## BEGIN INPUT RECORDS

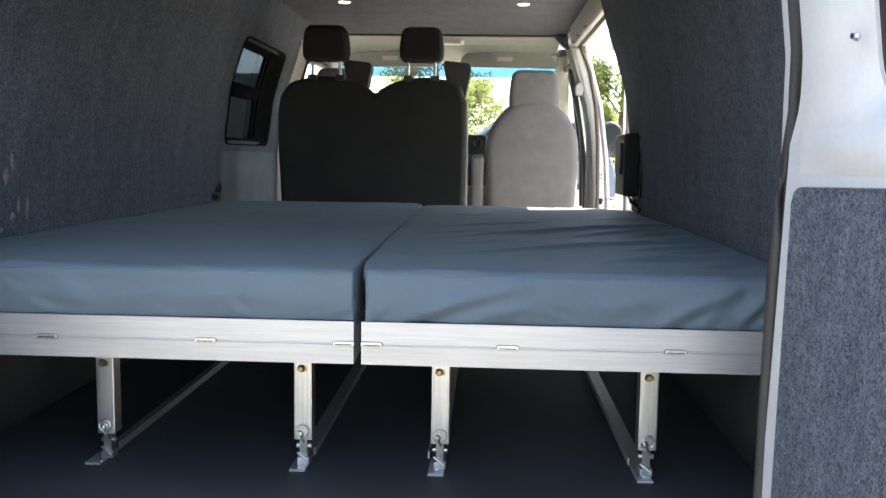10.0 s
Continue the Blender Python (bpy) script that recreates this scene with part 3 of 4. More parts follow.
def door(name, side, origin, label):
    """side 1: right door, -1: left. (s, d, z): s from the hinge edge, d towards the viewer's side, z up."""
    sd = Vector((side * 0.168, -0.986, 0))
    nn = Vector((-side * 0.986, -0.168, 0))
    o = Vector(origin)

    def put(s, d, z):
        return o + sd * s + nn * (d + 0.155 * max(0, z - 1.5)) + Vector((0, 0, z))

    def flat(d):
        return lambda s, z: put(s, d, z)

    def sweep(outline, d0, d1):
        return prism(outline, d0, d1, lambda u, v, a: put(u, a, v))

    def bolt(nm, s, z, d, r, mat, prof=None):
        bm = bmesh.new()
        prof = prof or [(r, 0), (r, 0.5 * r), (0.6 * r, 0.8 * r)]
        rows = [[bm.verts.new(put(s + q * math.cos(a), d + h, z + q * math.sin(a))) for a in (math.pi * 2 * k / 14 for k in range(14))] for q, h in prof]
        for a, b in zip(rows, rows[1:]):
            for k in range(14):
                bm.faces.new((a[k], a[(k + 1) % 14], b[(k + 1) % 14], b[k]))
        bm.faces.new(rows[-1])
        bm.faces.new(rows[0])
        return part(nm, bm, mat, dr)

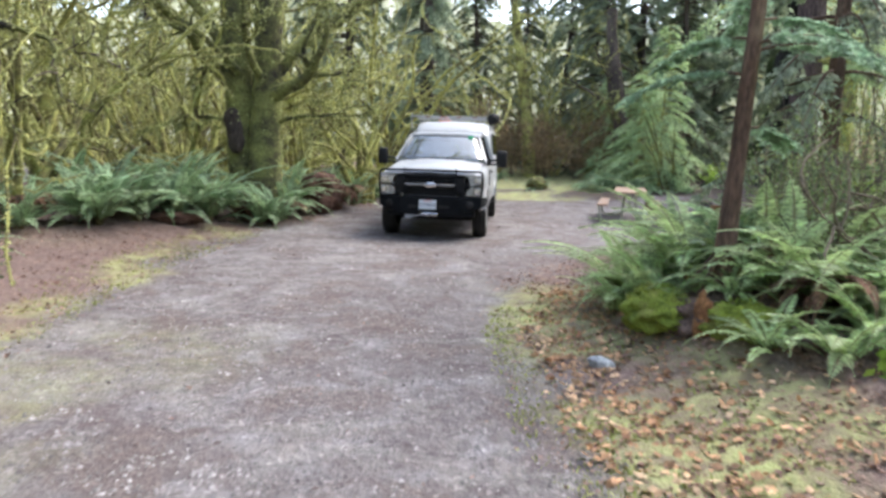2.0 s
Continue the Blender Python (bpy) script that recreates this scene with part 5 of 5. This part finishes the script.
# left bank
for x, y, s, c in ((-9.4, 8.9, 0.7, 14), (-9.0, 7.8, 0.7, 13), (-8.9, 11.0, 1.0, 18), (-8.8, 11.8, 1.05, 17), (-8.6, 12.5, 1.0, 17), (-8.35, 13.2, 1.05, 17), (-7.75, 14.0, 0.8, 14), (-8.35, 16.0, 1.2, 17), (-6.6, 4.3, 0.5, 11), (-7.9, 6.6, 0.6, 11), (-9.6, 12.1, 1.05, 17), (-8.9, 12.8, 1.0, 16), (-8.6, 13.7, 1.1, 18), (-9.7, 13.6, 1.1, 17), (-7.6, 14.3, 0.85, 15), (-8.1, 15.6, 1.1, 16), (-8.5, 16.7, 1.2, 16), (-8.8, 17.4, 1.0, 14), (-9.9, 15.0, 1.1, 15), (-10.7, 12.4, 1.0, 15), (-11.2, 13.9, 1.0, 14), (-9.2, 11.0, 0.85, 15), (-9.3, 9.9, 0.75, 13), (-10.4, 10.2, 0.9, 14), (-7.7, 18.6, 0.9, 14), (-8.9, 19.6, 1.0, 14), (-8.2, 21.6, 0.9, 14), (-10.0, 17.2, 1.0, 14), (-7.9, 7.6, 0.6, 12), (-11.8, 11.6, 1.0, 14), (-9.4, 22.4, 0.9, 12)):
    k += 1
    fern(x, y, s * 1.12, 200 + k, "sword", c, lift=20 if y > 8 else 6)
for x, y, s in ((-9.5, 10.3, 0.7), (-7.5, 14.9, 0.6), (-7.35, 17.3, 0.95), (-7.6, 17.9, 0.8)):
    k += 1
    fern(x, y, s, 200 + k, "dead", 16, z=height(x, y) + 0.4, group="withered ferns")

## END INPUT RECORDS

| WHAT TO PRODUCE |
Copy every line of the data word for word, omitting the images.

| EXERCISE RESULT |
10.0 s
Continue the Blender Python (bpy) script that recreates this scene with part 3 of 4. More parts follow.
def door(name, side, origin, label):
    """side 1: right door, -1: left. (s, d, z): s from the hinge edge, d towards the viewer's side, z up."""
    sd = Vector((side * 0.168, -0.986, 0))
    nn = Vector((-side * 0.986, -0.168, 0))
    o = Vector(origin)

    def put(s, d, z):
        return o + sd * s + nn * (d + 0.155 * max(0, z - 1.5)) + Vector((0, 0, z))

    def flat(d):
        return lambda s, z: put(s, d, z)

    def sweep(outline, d0, d1):
        return prism(outline, d0, d1, lambda u, v, a: put(u, a, v))

    def bolt(nm, s, z, d, r, mat, prof=None):
        bm = bmesh.new()
        prof = prof or [(r, 0), (r, 0.5 * r), (0.6 * r, 0.8 * r)]
        rows = [[bm.verts.new(put(s + q * math.cos(a), d + h, z + q * math.sin(a))) for a in (math.pi * 2 * k / 14 for k in range(14))] for q, h in prof]
        for a, b in zip(rows, rows[1:]):
            for k in range(14):
                bm.faces.new((a[k], a[(k + 1) % 14], b[(k + 1) % 14], b[k]))
        bm.faces.new(rows[-1])
        bm.faces.new(rows[0])
        return part(nm, bm, mat, dr)

2.0 s
Continue the Blender Python (bpy) script that recreates this scene with part 5 of 5. This part finishes the script.
# left bank
for x, y, s, c in ((-9.4, 8.9, 0.7, 14), (-9.0, 7.8, 0.7, 13), (-8.9, 11.0, 1.0, 18), (-8.8, 11.8, 1.05, 17), (-8.6, 12.5, 1.0, 17), (-8.35, 13.2, 1.05, 17), (-7.75, 14.0, 0.8, 14), (-8.35, 16.0, 1.2, 17), (-6.6, 4.3, 0.5, 11), (-7.9, 6.6, 0.6, 11), (-9.6, 12.1, 1.05, 17), (-8.9, 12.8, 1.0, 16), (-8.6, 13.7, 1.1, 18), (-9.7, 13.6, 1.1, 17), (-7.6, 14.3, 0.85, 15), (-8.1, 15.6, 1.1, 16), (-8.5, 16.7, 1.2, 16), (-8.8, 17.4, 1.0, 14), (-9.9, 15.0, 1.1, 15), (-10.7, 12.4, 1.0, 15), (-11.2, 13.9, 1.0, 14), (-9.2, 11.0, 0.85, 15), (-9.3, 9.9, 0.75, 13), (-10.4, 10.2, 0.9, 14), (-7.7, 18.6, 0.9, 14), (-8.9, 19.6, 1.0, 14), (-8.2, 21.6, 0.9, 14), (-10.0, 17.2, 1.0, 14), (-7.9, 7.6, 0.6, 12), (-11.8, 11.6, 1.0, 14), (-9.4, 22.4, 0.9, 12)):
    k += 1
    fern(x, y, s * 1.12, 200 + k, "sword", c, lift=20 if y > 8 else 6)
for x, y, s in ((-9.5, 10.3, 0.7), (-7.5, 14.9, 0.6), (-7.35, 17.3, 0.95), (-7.6, 17.9, 0.8)):
    k += 1
    fern(x, y, s, 200 + k, "dead", 16, z=height(x, y) + 0.4, group="withered ferns")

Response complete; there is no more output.